There's always a danger in commenting on ongoing events, that your comments end up a hostage to fortune. Still, much of what I've seen written so far has been rather unsatisfactory. In particular, it seems to me that whilst just dismissing the rioters as mindless thugs and suggesting the army should be called in is unsatisfactory, it also won't do to tell someone terrified by the violence that this is all about the uprising of a repressed underclass. I don't claim to be able to manage anything much more sophisticated here, but I think we need (regardless of our political persuasion) to resist narratives of these riots that suggest the cause is straightforward to explain[0].

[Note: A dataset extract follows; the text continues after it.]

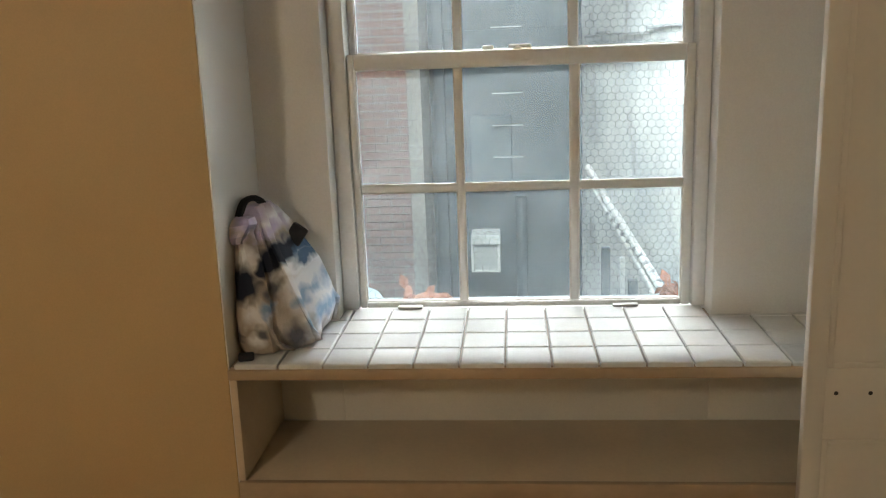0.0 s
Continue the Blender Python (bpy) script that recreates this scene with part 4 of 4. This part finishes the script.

I think it's fair to say that the causes of the rioting include: the shooting by police of Mark Duggan; the recently-exposed corruption in MPs, journalists, and the police; a feeling that the rich (bankers) caused the current economic woe and yet are escaping the hardships that result; a feeling that the government is systematically undermining the support for the poor; the enormous inequality in British society; herd behaviour; the feeling that the police are powerless to stop one looting shops; warm summer evenings; boredom.

If I'm even remotely correct, then we need to be able to both condemn the violence, and consider how some of the proximate causes of it might be addressed. Politicians will want to do what Maggie Thatcher did in the 80s, and dismiss the rioters as "simply criminal" and avoid looking hard at where society might be going wrong. They must rise above the easy rhetoric, but so too must those who would assign political motives to the rioters and ignore the unpleasant criminality that has been seen on the streets recently.

[0] I found myself, while writing this, continually trying to frame a theory of my own. Like many people, I want to make sense of what has happened. I want to talk about gross economic inequality and how we should address that; but I think that's for another post.